__ITEMS__
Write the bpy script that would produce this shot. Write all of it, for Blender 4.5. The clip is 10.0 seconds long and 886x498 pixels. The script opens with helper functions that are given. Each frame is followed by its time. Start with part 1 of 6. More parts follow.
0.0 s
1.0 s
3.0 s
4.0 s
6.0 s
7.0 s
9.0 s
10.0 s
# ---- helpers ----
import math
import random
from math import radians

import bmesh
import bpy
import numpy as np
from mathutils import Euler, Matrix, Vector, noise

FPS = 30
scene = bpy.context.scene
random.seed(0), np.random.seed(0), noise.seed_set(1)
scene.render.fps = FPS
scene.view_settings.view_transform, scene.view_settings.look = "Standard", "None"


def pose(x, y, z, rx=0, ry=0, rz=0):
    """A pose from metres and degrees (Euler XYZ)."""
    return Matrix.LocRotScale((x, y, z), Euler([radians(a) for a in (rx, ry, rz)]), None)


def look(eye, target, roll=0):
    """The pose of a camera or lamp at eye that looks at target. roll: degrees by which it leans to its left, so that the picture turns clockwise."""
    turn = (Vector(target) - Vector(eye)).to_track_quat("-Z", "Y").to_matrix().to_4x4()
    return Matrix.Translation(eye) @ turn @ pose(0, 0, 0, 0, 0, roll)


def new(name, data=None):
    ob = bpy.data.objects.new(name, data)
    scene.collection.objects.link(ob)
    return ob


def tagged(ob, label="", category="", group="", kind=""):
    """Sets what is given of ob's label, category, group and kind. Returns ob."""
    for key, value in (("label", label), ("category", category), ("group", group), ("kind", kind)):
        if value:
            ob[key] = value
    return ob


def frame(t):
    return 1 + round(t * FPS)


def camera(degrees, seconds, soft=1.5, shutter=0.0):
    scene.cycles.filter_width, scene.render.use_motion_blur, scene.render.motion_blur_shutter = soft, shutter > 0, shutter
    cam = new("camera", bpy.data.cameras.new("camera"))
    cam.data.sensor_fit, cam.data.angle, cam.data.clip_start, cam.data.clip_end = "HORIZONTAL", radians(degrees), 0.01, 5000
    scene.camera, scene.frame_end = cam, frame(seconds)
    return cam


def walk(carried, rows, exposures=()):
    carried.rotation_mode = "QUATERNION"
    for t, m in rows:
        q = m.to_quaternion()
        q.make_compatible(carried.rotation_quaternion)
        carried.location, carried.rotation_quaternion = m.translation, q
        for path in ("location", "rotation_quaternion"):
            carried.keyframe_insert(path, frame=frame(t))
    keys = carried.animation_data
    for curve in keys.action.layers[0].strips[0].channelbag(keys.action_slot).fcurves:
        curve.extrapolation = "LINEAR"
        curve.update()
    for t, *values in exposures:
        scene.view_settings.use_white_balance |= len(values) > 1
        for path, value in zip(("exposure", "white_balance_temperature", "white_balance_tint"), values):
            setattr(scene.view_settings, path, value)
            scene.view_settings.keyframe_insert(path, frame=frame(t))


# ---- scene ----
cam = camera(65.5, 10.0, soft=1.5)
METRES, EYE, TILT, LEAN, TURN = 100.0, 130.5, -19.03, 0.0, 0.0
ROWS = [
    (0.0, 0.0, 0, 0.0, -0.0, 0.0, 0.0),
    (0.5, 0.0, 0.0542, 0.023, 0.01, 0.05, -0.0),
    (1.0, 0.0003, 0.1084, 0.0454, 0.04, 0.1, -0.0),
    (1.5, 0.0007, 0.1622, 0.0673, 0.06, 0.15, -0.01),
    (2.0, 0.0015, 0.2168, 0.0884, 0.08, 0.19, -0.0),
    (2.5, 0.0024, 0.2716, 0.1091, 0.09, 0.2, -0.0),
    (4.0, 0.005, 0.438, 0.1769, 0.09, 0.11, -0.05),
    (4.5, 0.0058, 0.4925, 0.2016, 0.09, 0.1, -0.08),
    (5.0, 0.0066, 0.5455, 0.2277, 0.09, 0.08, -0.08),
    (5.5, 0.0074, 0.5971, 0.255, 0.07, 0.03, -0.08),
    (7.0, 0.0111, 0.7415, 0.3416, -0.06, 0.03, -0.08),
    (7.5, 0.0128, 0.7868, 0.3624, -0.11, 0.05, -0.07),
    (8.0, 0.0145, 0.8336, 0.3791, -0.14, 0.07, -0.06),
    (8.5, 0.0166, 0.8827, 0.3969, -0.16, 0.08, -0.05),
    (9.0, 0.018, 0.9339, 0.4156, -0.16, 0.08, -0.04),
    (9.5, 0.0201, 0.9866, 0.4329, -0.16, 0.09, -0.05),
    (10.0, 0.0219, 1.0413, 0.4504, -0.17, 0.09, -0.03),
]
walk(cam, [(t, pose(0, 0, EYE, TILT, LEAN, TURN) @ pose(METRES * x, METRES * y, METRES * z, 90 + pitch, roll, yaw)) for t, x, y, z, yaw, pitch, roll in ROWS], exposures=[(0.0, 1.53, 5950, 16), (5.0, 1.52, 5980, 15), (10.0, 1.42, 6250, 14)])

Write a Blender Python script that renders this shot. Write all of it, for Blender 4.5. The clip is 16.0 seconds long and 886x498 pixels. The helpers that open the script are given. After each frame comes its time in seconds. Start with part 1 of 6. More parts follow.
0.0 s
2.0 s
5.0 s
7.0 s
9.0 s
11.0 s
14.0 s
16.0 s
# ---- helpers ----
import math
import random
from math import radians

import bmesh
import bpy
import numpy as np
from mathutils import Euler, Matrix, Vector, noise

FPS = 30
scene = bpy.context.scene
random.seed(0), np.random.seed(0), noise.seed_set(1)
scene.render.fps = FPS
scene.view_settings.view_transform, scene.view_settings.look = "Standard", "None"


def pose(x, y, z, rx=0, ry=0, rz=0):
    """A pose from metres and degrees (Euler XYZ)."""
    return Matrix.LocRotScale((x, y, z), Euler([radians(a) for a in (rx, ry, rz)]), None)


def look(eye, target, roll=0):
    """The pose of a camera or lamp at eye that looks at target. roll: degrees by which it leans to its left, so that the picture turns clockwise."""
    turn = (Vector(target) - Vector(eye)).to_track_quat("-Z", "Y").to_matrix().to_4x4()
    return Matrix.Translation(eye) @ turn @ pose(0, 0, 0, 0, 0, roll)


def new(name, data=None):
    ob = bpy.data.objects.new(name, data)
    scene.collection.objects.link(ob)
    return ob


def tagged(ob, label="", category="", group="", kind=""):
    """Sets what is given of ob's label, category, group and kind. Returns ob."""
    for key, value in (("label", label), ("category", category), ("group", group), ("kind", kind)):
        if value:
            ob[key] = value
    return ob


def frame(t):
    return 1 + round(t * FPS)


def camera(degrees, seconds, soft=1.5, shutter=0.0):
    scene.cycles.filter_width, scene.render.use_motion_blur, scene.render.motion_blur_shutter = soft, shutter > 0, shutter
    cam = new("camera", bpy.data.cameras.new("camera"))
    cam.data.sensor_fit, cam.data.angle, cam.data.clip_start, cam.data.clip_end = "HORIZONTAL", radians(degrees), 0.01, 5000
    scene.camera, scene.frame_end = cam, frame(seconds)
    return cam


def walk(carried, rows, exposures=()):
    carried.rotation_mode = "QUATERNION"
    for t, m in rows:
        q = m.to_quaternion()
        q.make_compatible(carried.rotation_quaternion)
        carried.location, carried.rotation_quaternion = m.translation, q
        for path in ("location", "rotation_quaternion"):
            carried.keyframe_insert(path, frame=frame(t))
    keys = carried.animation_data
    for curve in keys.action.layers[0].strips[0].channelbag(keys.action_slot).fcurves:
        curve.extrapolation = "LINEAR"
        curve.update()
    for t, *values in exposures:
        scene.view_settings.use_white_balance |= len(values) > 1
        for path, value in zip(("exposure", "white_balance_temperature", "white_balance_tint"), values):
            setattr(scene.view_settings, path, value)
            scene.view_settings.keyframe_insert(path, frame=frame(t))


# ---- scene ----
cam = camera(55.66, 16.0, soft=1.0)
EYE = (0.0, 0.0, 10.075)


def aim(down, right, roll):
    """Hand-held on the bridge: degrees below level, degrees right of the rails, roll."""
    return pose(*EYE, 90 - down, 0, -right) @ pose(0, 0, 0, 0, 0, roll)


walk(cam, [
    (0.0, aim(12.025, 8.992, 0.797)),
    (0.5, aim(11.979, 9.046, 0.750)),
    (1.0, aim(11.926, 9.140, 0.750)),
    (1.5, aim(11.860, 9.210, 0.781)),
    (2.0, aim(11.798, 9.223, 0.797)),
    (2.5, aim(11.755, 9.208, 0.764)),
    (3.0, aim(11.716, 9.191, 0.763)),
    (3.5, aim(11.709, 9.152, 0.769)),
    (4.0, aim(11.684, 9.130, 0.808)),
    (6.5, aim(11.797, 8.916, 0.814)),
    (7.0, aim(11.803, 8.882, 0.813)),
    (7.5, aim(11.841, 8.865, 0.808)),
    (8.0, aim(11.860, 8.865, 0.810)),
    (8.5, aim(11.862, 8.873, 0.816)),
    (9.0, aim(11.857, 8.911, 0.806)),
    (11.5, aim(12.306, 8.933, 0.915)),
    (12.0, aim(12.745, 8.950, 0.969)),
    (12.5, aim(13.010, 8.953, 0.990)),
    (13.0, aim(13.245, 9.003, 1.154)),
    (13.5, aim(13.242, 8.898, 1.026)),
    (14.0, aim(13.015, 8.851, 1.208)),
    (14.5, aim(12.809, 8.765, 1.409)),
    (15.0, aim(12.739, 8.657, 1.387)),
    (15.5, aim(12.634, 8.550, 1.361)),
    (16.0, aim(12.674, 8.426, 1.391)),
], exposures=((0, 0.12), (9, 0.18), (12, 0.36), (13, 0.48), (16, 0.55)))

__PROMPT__
Copy out all lines where the word "given" appears.

__WRITTEN RESPONSE__
Write the bpy script that would produce this shot. Write all of it, for Blender 4.5. The clip is 10.0 seconds long and 886x498 pixels. The script opens with helper functions that are given. Each frame is followed by its time. Start with part 1 of 6. More parts follow.
    """Sets what is given of ob's label, category, group and kind. Returns ob."""
Write a Blender Python script that renders this shot. Write all of it, for Blender 4.5. The clip is 16.0 seconds long and 886x498 pixels. The helpers that open the script are given. After each frame comes its time in seconds. Start with part 1 of 6. More parts follow.
    """Sets what is given of ob's label, category, group and kind. Returns ob."""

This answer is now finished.